L’Editrice ha investito notevoli risorse umane ed economiche a servizio della presenza della cultura cristiana nelle scuole italiane, sia statali che non statali, attraverso un’innumerevole produzione di libri di testo e uno sterminato numero di corsi di formazione per gli insegnanti. Sarebbe interessante che la Chiesa bresciana tutta (non solo il Vescovo, gli Uffici di Curia o singoli enti…) ritornasse a mettere al centro del suo interesse culturale ed educativo il mondo della scuola, nella consapevolezza che la scuola è il luogo fondamentale per la formazione delle persone, dato che nella scuola tutti (ma proprio tutti!) passano come minimo una decina d’anni della loro vita, proprio nell’età più interessante e feconda.
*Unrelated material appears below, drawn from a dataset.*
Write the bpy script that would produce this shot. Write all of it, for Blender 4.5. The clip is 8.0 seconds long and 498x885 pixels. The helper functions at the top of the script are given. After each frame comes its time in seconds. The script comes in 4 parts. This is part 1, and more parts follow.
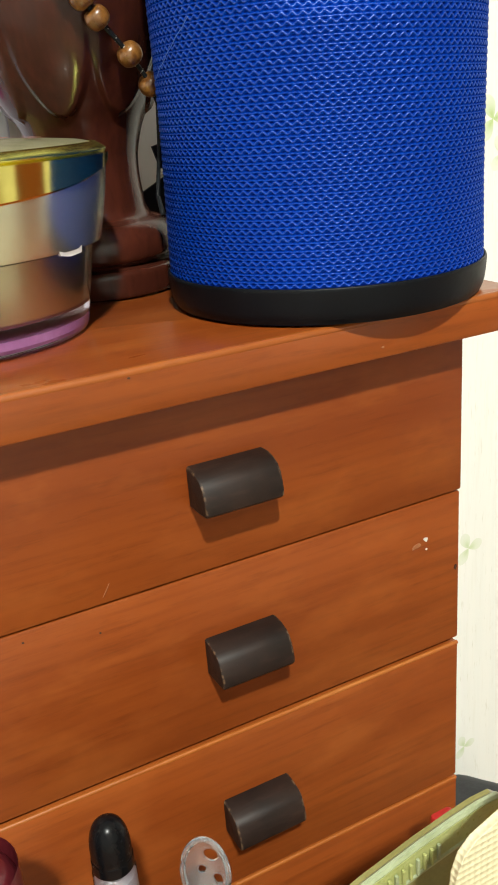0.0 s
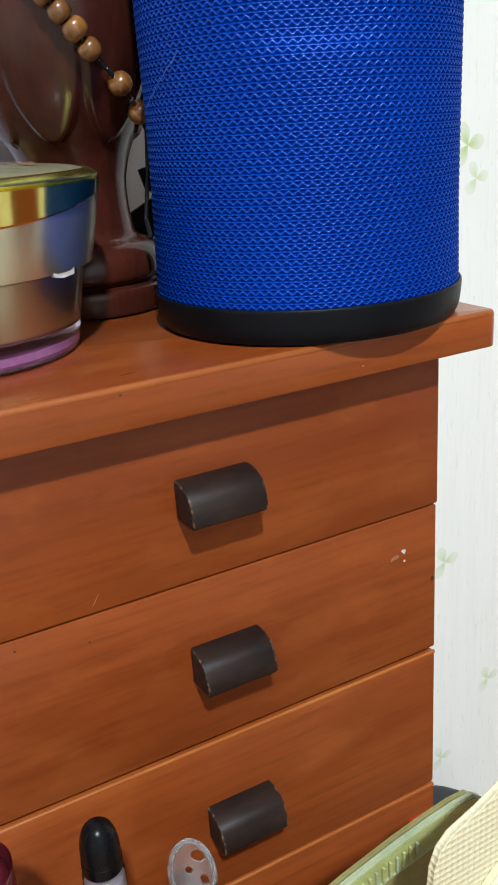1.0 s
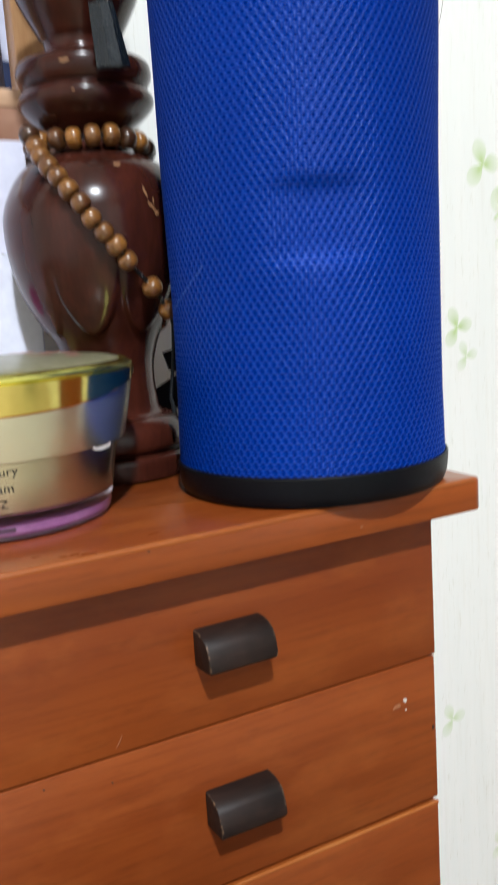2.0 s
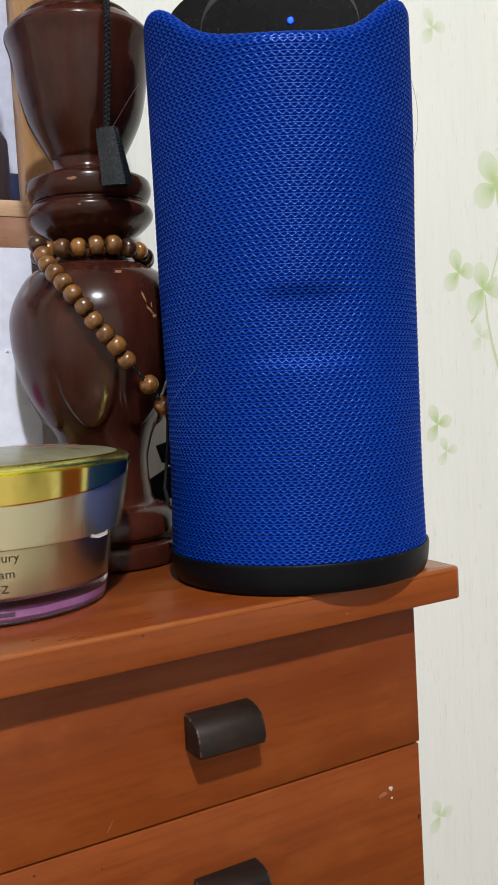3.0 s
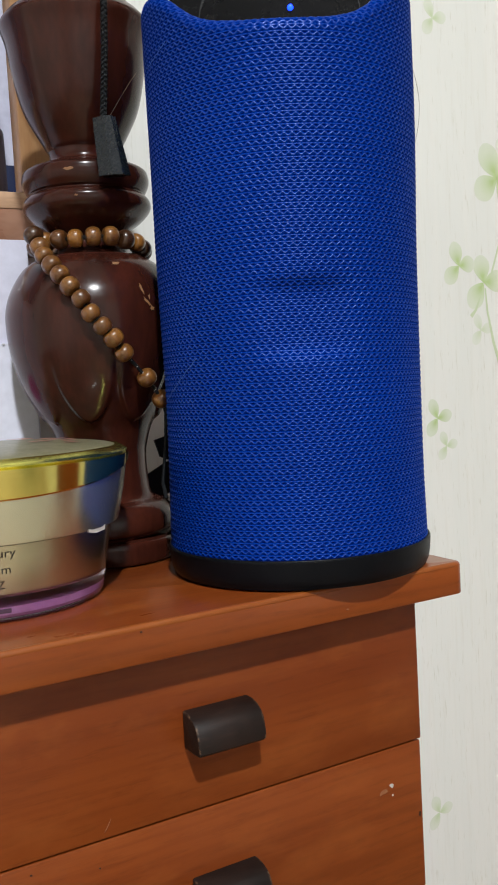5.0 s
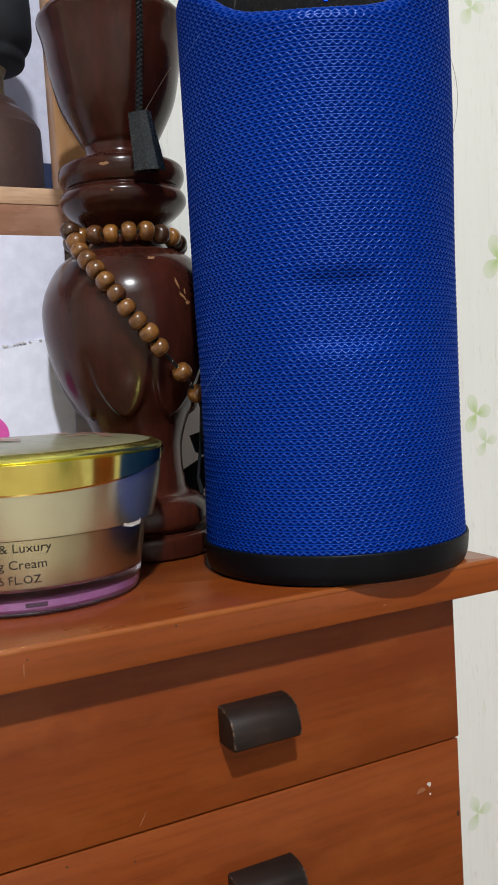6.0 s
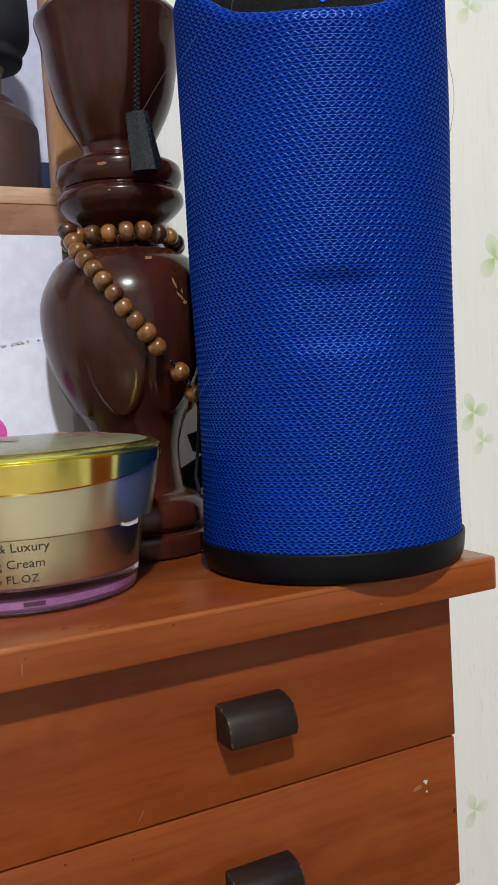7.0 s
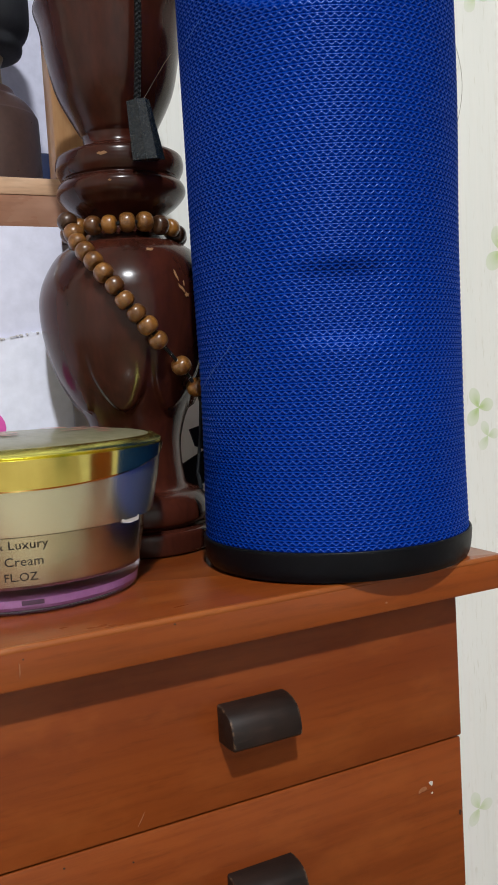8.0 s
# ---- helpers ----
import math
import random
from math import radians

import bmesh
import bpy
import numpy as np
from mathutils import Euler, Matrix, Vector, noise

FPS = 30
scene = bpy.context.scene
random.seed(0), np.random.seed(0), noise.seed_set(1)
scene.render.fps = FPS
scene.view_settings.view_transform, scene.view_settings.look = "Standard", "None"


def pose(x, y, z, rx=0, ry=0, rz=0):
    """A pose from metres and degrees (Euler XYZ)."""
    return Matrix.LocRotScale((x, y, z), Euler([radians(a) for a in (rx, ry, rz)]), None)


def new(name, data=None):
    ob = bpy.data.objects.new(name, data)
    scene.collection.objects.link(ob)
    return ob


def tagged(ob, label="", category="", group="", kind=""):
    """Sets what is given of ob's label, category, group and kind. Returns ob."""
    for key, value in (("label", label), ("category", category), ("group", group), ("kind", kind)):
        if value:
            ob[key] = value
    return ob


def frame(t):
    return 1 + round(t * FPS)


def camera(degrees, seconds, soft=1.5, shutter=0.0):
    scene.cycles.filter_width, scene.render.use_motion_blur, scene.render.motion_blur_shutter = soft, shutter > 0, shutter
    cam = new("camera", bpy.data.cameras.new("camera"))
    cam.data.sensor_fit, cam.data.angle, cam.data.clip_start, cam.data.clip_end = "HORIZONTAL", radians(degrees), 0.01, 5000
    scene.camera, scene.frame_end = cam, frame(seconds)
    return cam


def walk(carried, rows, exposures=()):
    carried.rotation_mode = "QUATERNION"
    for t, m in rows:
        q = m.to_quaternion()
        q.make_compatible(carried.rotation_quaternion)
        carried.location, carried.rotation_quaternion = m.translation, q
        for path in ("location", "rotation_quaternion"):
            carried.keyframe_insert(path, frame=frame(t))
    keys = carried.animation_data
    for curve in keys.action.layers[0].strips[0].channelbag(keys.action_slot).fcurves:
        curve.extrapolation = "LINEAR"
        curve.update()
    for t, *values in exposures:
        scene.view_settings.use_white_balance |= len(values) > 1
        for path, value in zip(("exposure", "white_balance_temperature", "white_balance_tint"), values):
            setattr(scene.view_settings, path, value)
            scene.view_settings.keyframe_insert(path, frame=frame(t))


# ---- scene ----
cam = camera(32.08, 8.0, soft=1.7, shutter=0.5)
PATH = [
    (0, -0.1409, -0.1643, 1.0381, 68.68, 4.34, -27.68),
    (0.2, -0.1395, -0.1644, 1.0394, 68.40, 4.41, -27.57),
    (0.5, -0.1458, -0.1715, 1.0403, 69.35, 4.05, -28.70),
    (0.7, -0.1435, -0.1690, 1.0403, 69.38, 3.92, -28.96),
    (1, -0.1456, -0.1697, 1.0407, 69.63, 3.69, -29.03),
    (1.5, -0.1483, -0.1727, 1.0423, 70.19, 3.41, -28.61),
    (1.6, -0.1507, -0.1796, 1.0436, 71.72, 3.58, -28.68),
    (1.7, -0.1544, -0.1839, 1.0462, 73.69, 3.80, -28.81),
    (1.8, -0.1555, -0.1869, 1.0460, 76.14, 3.76, -28.44),
    (1.9, -0.1567, -0.1904, 1.0481, 78.34, 3.97, -28.27),
    (2, -0.1580, -0.1920, 1.0481, 80.16, 3.69, -28.35),
    (2.1, -0.1640, -0.1991, 1.0499, 82.04, 3.47, -28.67),
    (2.2, -0.1646, -0.2012, 1.0494, 84.36, 3.30, -28.57),
    (3.3, -0.1653, -0.2045, 1.0490, 86.62, 3.28, -29.23),
    (3.5, -0.1645, -0.2063, 1.0485, 86.95, 3.38, -29.11),
    (4, -0.1631, -0.2039, 1.0484, 86.94, 3.42, -29.50),
    (4.2, -0.1636, -0.2035, 1.0477, 86.94, 3.45, -29.85),
    (5.3, -0.1641, -0.1989, 1.0486, 85.73, 3.17, -28.64),
    (5.5, -0.1632, -0.1992, 1.0477, 85.89, 3.27, -27.77),
    (6, -0.1632, -0.1987, 1.0472, 86.00, 3.39, -26.95),
    (6.5, -0.1633, -0.1986, 1.0476, 85.89, 3.35, -26.91),
    (7, -0.1633, -0.1996, 1.0477, 85.85, 3.40, -27.07),
    (7.5, -0.1634, -0.1984, 1.0482, 85.68, 3.39, -27.19),
    (8, -0.1614, -0.1952, 1.0477, 85.47, 3.33, -26.94),
]
EXPOSURES = [(0.0, 0.50, 6450, 2), (0.5, 0.45, 5120, 7), (1.0, 0.24, 5600, 6), (1.5, 0.21, 5480, 6), (2.2, 0.25, 5800, 8), (3.3, -0.17, 5980, 8), (4.2, -0.17, 6000, 8), (5.4, -0.20, 5950, 9), (8.0, -0.24, 5950, 9)]
walk(cam, [(t, pose(x, y, z, rx, ry, rz)) for t, x, y, z, rx, ry, rz in PATH], EXPOSURES)

# ---- light: one ceiling lamp in a closed room, with a faint grey world ----
world = bpy.data.worlds.new("world")
scene.world = world
world.use_nodes = True
world.node_tree.nodes["Background"].inputs[0].default_value = (0.75, 0.85, 1.0, 1)
world.node_tree.nodes["Background"].inputs[1].default_value = 0.05
LAMP_AT = (-0.50, -1.30, 2.53)
lamp_data = bpy.data.lights.new("ceiling_lamp_light", "AREA")
lamp_data.shape, lamp_data.size, lamp_data.energy, lamp_data.color = "DISK", 0.11, 66, (1.0, 0.975, 0.93)
lamp_light = new("ceiling_lamp_light", lamp_data)
lamp_light.matrix_world = pose(LAMP_AT[0], LAMP_AT[1], LAMP_AT[2] - 0.012)

# ---- materials ----


def shader(name):
    m = bpy.data.materials.new(name)
    m.use_nodes = True
    nt = m.node_tree
    return m, nt, nt.nodes["Principled BSDF"]


def node(nt, kind, **kw):
    n = nt.nodes.new(kind)
    for k, val in kw.items():
        n.inputs[k.replace("_", " ")].default_value = val
    return n


def coords(nt, scale, turn=(0, 0, 0)):
    tc = nt.nodes.new("ShaderNodeTexCoord")
    mp = nt.nodes.new("ShaderNodeMapping")
    mp.inputs["Scale"].default_value = scale
    mp.inputs["Rotation"].default_value = turn
    nt.links.new(tc.outputs["Object"], mp.inputs["Vector"])
    return mp.outputs["Vector"]


def ramp(nt, fac, stops):
    r = nt.nodes.new("ShaderNodeValToRGB")
    e = r.color_ramp.elements
    while len(e) < len(stops):
        e.new(0.5)
    for el, (p, c) in zip(e, stops):
        el.position, el.color = p, (*c, 1)
    nt.links.new(fac, r.inputs[0])
    return r.outputs[0]


def blend(nt, fac, a, b, kind="MIX"):
    m = nt.nodes.new("ShaderNodeMix")
    m.data_type, m.blend_type = "RGBA", kind
    for sock, val in ((m.inputs[0], fac), (m.inputs[6], a), (m.inputs[7], b)):
        if hasattr(val, "is_linked"):
            nt.links.new(val, sock)
        else:
            sock.default_value = val if isinstance(val, float) else (*val, 1)
    return m.outputs[2]


def bump(nt, bsdf, height, strength, distance):
    b = nt.nodes.new("ShaderNodeBump")
    b.inputs["Strength"].default_value = strength
    b.inputs["Distance"].default_value = distance
    nt.links.new(height, b.inputs["Height"])
    nt.links.new(b.outputs[0], bsdf.inputs["Normal"])


def noise_tex(nt, vec, scale, detail=4.0, rough=0.55):
    n = node(nt, "ShaderNodeTexNoise", Scale=scale, Detail=detail, Roughness=rough)
    nt.links.new(vec, n.inputs["Vector"])
    return n.outputs["Fac"]


def plain(name, c1, c2, scale=60.0, rough=0.5, rough2=None, metal=0.0, coat=0.0, relief=0.05, stretch=(1, 1, 1), spec=0.5):
    """A surface with two scales of variation in colour, gloss and relief."""
    m, nt, b = shader(name)
    v = coords(nt, stretch)
    big, fine = noise_tex(nt, v, scale), noise_tex(nt, v, scale * 9, 5.0)
    col = ramp(nt, big, ((0.3, c1), (0.7, c2)))
    dark = tuple(k * 0.72 for k in c1)
    col = blend(nt, ramp(nt, fine, ((0.35, (0, 0, 0)), (0.75, (0.45, 0.45, 0.45)))), col, dark)
    nt.links.new(col, b.inputs["Base Color"])
    rr = node(nt, "ShaderNodeMapRange", To_Min=rough, To_Max=rough2 if rough2 is not None else min(1, rough * 1.3))
    nt.links.new(fine, rr.inputs["Value"])
    nt.links.new(rr.outputs[0], b.inputs["Roughness"])
    b.inputs["Metallic"].default_value = metal
    b.inputs["Coat Weight"].default_value = coat
    b.inputs["Coat Roughness"].default_value = 0.08
    b.inputs["Specular IOR Level"].default_value = spec
    bump(nt, b, fine, relief, 0.0004)
    return m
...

L’Editrice è stata (tanto più in alcuni anni) il punto di riferimento del cattolicesimo italiano per quanto riguardava la capacità di trasformare le sfide antropologiche e culturali in processi pedagogici e didattici. Sarebbe interessante immaginare che La Scuola possa continuare questo servizio attraverso un più diretto e continuativo rapporto con chi, condividendo la stessa prospettiva cristiana, da una parte lavora per un rinnovato pensiero sulla formazione e l’educazione (penso in maniera particolare all’Università Cattolica del Sacro Cuore) e sulla prospettiva dell’umanesimo cristiano (penso in maniera particolare all’Istituto Superiore di Scienze Religiose e allo Studio Teologico di Brescia), e dall’altra si sta impegnando nel concretizzare tutto questo in scelte pedagogiche e didattiche (penso in maniera particolare alle scuole cattoliche paritarie della nostra Diocesi). Infine, se dovessi indicare la prospettiva entro la quale muovere l’ispirazione dei testi per le scuole e dei corsi di formazione per gli insegnanti, in maniera tale che siano capaci di avere come destinatari tutti, senza perdere la centralità di Gesù, partirei da una preziosissima indicazione del Concilio Vaticano II: «Cristo […] proprio rivelando il mistero del Padre e del suo amore svela anche pienamente l’uomo a se stesso e gli manifesta la sua altissima vocazione» (Gaudium et spes 22). Questa mi pare proprio la sfida culturale ed educativa dell’umanesimo cristiano del Terzo millennio: mostrare come nelle esperienze umane fondamentali (nascita, innamoramento, lavoro, morte…) si annunci già l’apertura alla presenza del Dio di Gesù e come tutto ciò che di Gesù e di Dio si dice e si vive (dai dogmi alla liturgia…) manifesti la verità più profonda dell’esperienza di ogni vita umana, perché è la logica e la grammatica più vera della vita.